Project Discussions, User Ids

Today’s meeting was mostly sharing and discussing project ideas:

Visualization Projects: Konrad is working with housing availability data, and changes in Facebook friendship over time.

Twitter Data: Lisa is working on visualizing twitter user growth, and used the data to attempt to show that user ids are not random: although it is easy to do, one should not sample users by the modulo of the user id by some number. [Separate post pending]

News Data: Gobi and Samson talked about their work (and project ideas) clustering news, and methods for using supervised learning when labeled data is difficult to obtain.

Next meeting will be next Tuesday Nov 15th at 3pm in the Stats Club Office M3 3109.

Neural nets, encryption, and more

Today’s meeting was jam packed with everything from neural networks to work in progress on an automated way of doing homework.

Neural Networks: Samson introduced us to neural networks, and how to learn weights of a neural network by backpropogating the errors and using gradient descent. [Separate post pending.]

Homomorphic Encryption: Diran talked about homomorphic encryption, an encryption schema where one can perform operations (such as addition) on the encrypted messages and get meaningful results.
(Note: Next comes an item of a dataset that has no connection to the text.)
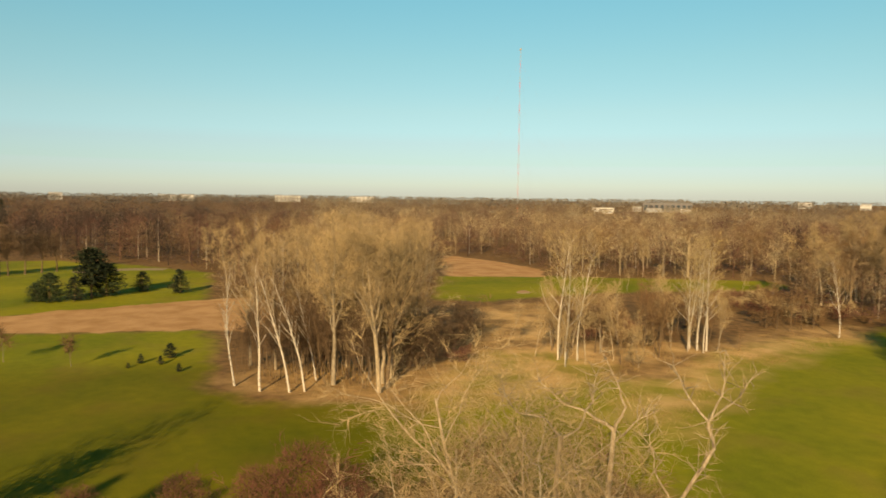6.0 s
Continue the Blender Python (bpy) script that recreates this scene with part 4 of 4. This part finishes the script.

With an encryption schema that preserves addition and multiplications, we can do things like linear regression on encrypted data. [Separate post pending.]

AOL Search Dataset: Jee explained the AOL search dataset, a dataset consisting of an anonymized list of users and the terms they searched for on AOL over the span of three months. Previous projects that use this dataset include the query “topic” connection visualization  (type something on the gray area at the top of the page) and a visualization of question queries.

Jimmy also presented on a work in progress: an automatic homework solution generator that outputs latex code for solving a given formula.

Next meeting will be next Tuesday Nov 8th at 3pm in the Stats Club Office M3 3109.